# What is asked
Quote exactly the lines from the line containing "Continue the Blender" to the line containing "return out / 4.0", both lines included, please, and nothing more.

# Supplied information
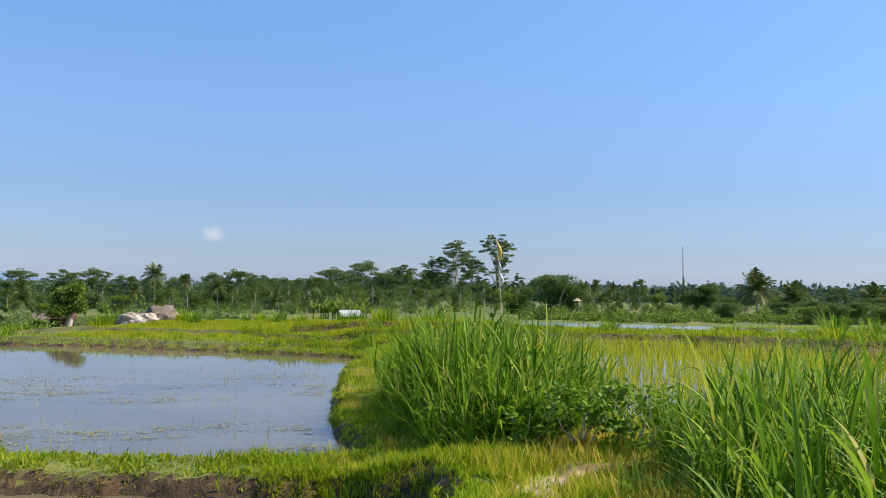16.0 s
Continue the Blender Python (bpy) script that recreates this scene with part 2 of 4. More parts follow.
def waves(x, y, seed, scale):
    """A cheap smooth noise in -1..1 on arrays."""
    rng = np.random.RandomState(seed)
    out = 0
    for k in range(6):
        a, f, ph = rng.uniform(0, 2 * np.pi), scale * rng.uniform(0.6, 2.4), rng.uniform(0, 6.28)
        out = out + np.sin((x * np.cos(a) + y * np.sin(a)) * f + ph + 1.3 * np.sin((x * np.sin(a) - y * np.cos(a)) * f * 0.7 + ph))
    return out / 4.0


# ---- plan: water basins, outlines at the water's edge ----
PADDY_ONE = [(-0.75, -14), (-0.6, 2), (-0.34, 7.6), (-0.25, 9.0), (-0.10, 10.4), (0.18, 12.1), (0.42, 13.5), (0.82, 15.2), (1.45, 17.1), (1.95, 18.4), (2.8, 20.4), (3.35, 22.0), (3.75, 23.4), (4.05, 24.6), (4.3, 25.4), (4.15, 26.05), (3.6, 26.5), (2.2, 26.8), (0.7, 27.3), (-1.0, 28.1), (-3.1, 29.4), (-5.5, 30.8), (-9.0, 32.6), (-13.5, 34.9), (-19.5, 36.0), (-30, 37.6), (-48, 40), (-60, 14), (-60, -14)]
PADDY_TWO = [(4.05, 27.7), (4.08, 30.1), (4.3, 32.2), (4.75, 34.6), (5.2, 37.1), (5.9, 39.3), (6.1, 40.4), (5.0, 41.6), (3.0, 42.9), (0.0, 44.6), (-3.0, 45.9), (-4.3, 46.3), (-6.8, 43.8), (-8.4, 41.2), (-9.2, 37.6), (-9.6, 34.4), (-8.6, 33.7), (-5.2, 31.9), (-2.8, 30.5), (-0.7, 29.2), (0.95, 28.4), (2.3, 27.95)]
LOG_POND = [(-10.8, 41.2), (-10.4, 46), (-11.4, 51), (-13.5, 54), (-18, 54), (-16, 46), (-12.8, 41.6)]
SMALL_STRIP = [(4.6, 45.9), (5.6, 45.3), (7.4, 44.5), (8.0, 44.8), (7.0, 45.4), (5.4, 46.1)]
RICE_NEAR = [(3.6, -12), (3.5, 4), (3.7, 9), (4.1, 13), (4.9, 17), (6.3, 21.0), (7.6, 23.6), (8.6, 23.9), (12.2, 22.6), (20, 20), (42, 15), (42, -12)]
RICE_FAR = [(7.3, 28), (7.7, 25.8), (9.0, 25.0), (12.4, 23.8), (20, 21.2), (44, 16), (44, 32), (18.2, 36.4), (17.2, 38.8), (15.6, 41.0), (12.2, 42.7), (8.8, 43.4), (7.6, 40), (7.2, 33)]
FAR_STRIP = [(12.5, 52.3), (16, 50.8), (22, 47.6), (27, 45), (29, 48), (23.5, 52.4), (17, 56), (13.5, 57.2)]
BASINS = [(PADDY_ONE, 0.0), (PADDY_TWO, 0.0), (LOG_POND, -0.08), (SMALL_STRIP, 0.12), (RICE_NEAR, 0.24), (RICE_FAR, 0.22), (FAR_STRIP, 0.22)]
TRAIL = [(0.1, -12), (0.1, 0), (0.25, 4), (0.55, 8), (0.85, 11), (1.3, 13), (2.0, 16), (2.85, 18.7), (3.8, 21.1), (4.3, 22.6), (4.62, 24.2), (4.85, 25.0), (5.5, 25.45), (6.5, 25.7)]


# low ridges between the fields: line, height, half width
DYKES = [([(11.0, 44.6), (13.7, 43.6), (15.9, 42.2), (18.0, 40.0), (18.8, 37.9), (26, 35.4), (44, 31)], 0.20, 0.75),
         ([(5.8, 50.7), (7.6, 50.2), (9.5, 50.1), (12.0, 49.2)], 0.26, 0.6),
         ([(4.1, 47.4), (5.6, 46.7), (8.0, 45.6), (10.0, 45.0)], 0.16, 0.45),
         ([(-3.0, 47.2), (0.0, 45.7), (2.9, 44.1), (5.1, 43.3), (7.0, 42.2)], 0.12, 0.6),
         ([(-4.0, 52.6), (0.0, 51.6), (2.6, 50.2), (4.6, 49.0)], 0.14, 0.4)]


def edge_distance(x, y, outline, closed=True):
    """Distance to an outline; with closed, positive inside and negative outside."""
    best = np.full(np.shape(x), 1e9)
    inside = np.zeros(np.shape(x), bool)
    pts = outline + [outline[0]] if closed else outline
    for (ax, ay), (bx, by) in zip(pts, pts[1:]):
        dx, dy = bx - ax, by - ay
        s = np.clip(((x - ax) * dx + (y - ay) * dy) / (dx * dx + dy * dy), 0, 1)
        best = np.minimum(best, np.hypot(x - ax - s * dx, y - ay - s * dy))
        if closed and ay != by:
            inside ^= ((ay > y) != (by > y)) & (x < dx * (y - ay) / dy + ax)
    return np.where(inside, best, -best) if closed else best


def bare_height(x, y):
    """The land without its basins."""
    trail = edge_distance(x, y, TRAIL, False)
    z = 0.17 + 0.22 * smooth01((2.2 - trail) / 1.2) - 0.09 * smooth01((y - 37) / 5) + 0.02 * waves(x, y, 3, 2.2)
    z = z + 0.22 * smooth01((x - 6.0) / 1.5) * smooth01((56 - y) / 8)
    for line, high, wide in DYKES:
        z = z + high * smooth01((wide - edge_distance(x, y, line, False)) / 0.28)
    yy = y + 0.55 * np.maximum(0, -x - 17)
    start = 46.5 + 14 * smooth01((x + 4.5) / 6)
    left = -2.6 * smooth01((yy - start) / 38) - 7.5 * smooth01((yy - 130) / 300)
    right = -2.5 * smooth01((y - 57) / 55) - 3 * smooth01((y - 230) / 200)
    w = smooth01((x - 12 - 0.08 * y) / 22)
    z = z + left * (1 - w) + right * w
    far = smooth01((np.hypot(x, y) - 700) / 1800)
    return z + far * (1.5 + 3 * waves(x, y, 8, 0.002))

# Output
Continue the Blender Python (bpy) script that recreates this scene with part 2 of 4. More parts follow.
def waves(x, y, seed, scale):
    """A cheap smooth noise in -1..1 on arrays."""
    rng = np.random.RandomState(seed)
    out = 0
    for k in range(6):
        a, f, ph = rng.uniform(0, 2 * np.pi), scale * rng.uniform(0.6, 2.4), rng.uniform(0, 6.28)
        out = out + np.sin((x * np.cos(a) + y * np.sin(a)) * f + ph + 1.3 * np.sin((x * np.sin(a) - y * np.cos(a)) * f * 0.7 + ph))
    return out / 4.0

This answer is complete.